By all appearances, the case will divide his eight colleagues evenly. The court’s four Democratic appointees said during a fast-paced session Monday that a decision barring mandatory fees could have sweeping consequences.

"You're basically arguing, do away with unions," Justice Sonia Sotomayor told William Messenger, a lawyer with the National Right to Work Legal Foundation. The group is representing Illinois worker Mark Janus in his Supreme Court challenge.

On the other side, Justice Anthony Kennedy, who has voted against unions in past related cases, scoffed at labor's argument that there is a difference between collective bargaining over government employees' pay and benefits, and unions' political activities, which nonmembers do not have to support.

If the unions lose, won't they have less political influence, Kennedy asked David Frederick, representing the American Federation of State, County and Municipal Employees Illinois affiliate. Yes, Frederick said.

"Isn't that the end of this case?" Kennedy replied.

Janus says he has a constitutional right not to contribute anything to a union with which he disagrees.
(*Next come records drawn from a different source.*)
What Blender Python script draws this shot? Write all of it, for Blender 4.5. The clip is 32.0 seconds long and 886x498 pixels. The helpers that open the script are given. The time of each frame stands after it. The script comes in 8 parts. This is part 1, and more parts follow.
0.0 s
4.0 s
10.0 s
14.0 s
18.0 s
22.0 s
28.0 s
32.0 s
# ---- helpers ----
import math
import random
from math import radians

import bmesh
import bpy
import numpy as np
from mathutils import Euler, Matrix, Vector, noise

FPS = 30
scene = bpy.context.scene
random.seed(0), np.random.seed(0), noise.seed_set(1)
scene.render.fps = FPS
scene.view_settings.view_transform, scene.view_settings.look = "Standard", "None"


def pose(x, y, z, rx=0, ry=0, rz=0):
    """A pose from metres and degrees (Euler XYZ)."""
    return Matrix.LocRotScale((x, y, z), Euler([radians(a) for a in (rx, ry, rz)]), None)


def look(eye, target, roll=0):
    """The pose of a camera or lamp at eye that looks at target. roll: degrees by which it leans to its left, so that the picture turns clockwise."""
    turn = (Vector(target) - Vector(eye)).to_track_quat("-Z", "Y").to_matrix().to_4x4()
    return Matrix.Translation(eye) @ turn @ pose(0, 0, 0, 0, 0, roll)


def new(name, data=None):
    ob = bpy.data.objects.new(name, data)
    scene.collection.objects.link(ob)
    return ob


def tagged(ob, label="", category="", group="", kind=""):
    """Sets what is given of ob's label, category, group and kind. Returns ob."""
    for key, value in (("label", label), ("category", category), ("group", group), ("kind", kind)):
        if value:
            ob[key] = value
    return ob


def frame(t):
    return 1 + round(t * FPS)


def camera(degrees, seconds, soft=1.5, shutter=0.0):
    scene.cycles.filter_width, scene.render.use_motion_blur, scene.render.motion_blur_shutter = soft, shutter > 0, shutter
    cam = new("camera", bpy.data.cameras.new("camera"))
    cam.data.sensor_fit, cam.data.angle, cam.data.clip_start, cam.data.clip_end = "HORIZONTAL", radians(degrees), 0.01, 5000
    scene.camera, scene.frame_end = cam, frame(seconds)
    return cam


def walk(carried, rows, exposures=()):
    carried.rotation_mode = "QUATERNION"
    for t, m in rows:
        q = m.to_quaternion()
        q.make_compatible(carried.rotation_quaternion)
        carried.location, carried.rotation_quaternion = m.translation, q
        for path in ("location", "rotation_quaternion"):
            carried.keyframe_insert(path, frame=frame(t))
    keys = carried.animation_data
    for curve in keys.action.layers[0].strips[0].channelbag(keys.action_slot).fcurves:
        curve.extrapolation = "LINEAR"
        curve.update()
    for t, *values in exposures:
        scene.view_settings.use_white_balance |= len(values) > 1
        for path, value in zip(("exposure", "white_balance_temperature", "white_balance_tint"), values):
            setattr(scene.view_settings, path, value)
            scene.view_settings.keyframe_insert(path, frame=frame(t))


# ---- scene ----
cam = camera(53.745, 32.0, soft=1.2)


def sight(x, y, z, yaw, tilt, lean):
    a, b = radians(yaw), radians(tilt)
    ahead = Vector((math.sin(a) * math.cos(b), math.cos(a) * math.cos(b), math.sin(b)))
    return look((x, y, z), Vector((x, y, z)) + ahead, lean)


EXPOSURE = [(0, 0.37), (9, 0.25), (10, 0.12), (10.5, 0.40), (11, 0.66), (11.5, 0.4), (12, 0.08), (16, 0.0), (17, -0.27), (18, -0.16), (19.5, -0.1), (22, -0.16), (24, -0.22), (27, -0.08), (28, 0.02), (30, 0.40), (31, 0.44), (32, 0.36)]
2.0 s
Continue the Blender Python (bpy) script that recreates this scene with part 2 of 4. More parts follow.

Janus and the conservative interests that back him contend that everything unions representing public employees do is political, including contract negotiations.

The Trump administration is supporting Janus in his effort to persuade the court to overturn its 1977 ruling allowing states to require fair share fees for government employees.

The unions argue that so-called fair share fees pay for collective bargaining and other work the union does on behalf of all employees, not just its members. More than half the states already have right-to-work laws banning mandatory fees, but most members of public-employee unions are concentrated in states that don't, including California, New York, and Illinois.

Labor leaders fear that not only would workers who don't belong to a union stop paying fees, but that some union members might decide to stop paying dues if they could in essence get the union's representation for free.

Justice Ruth Bader Ginsburg suggested it would be natural for union members to say "I would rather keep the money in my own pocket," potentially seriously cutting union revenues.

"I submit that's a perfectly acceptable result," Messenger said.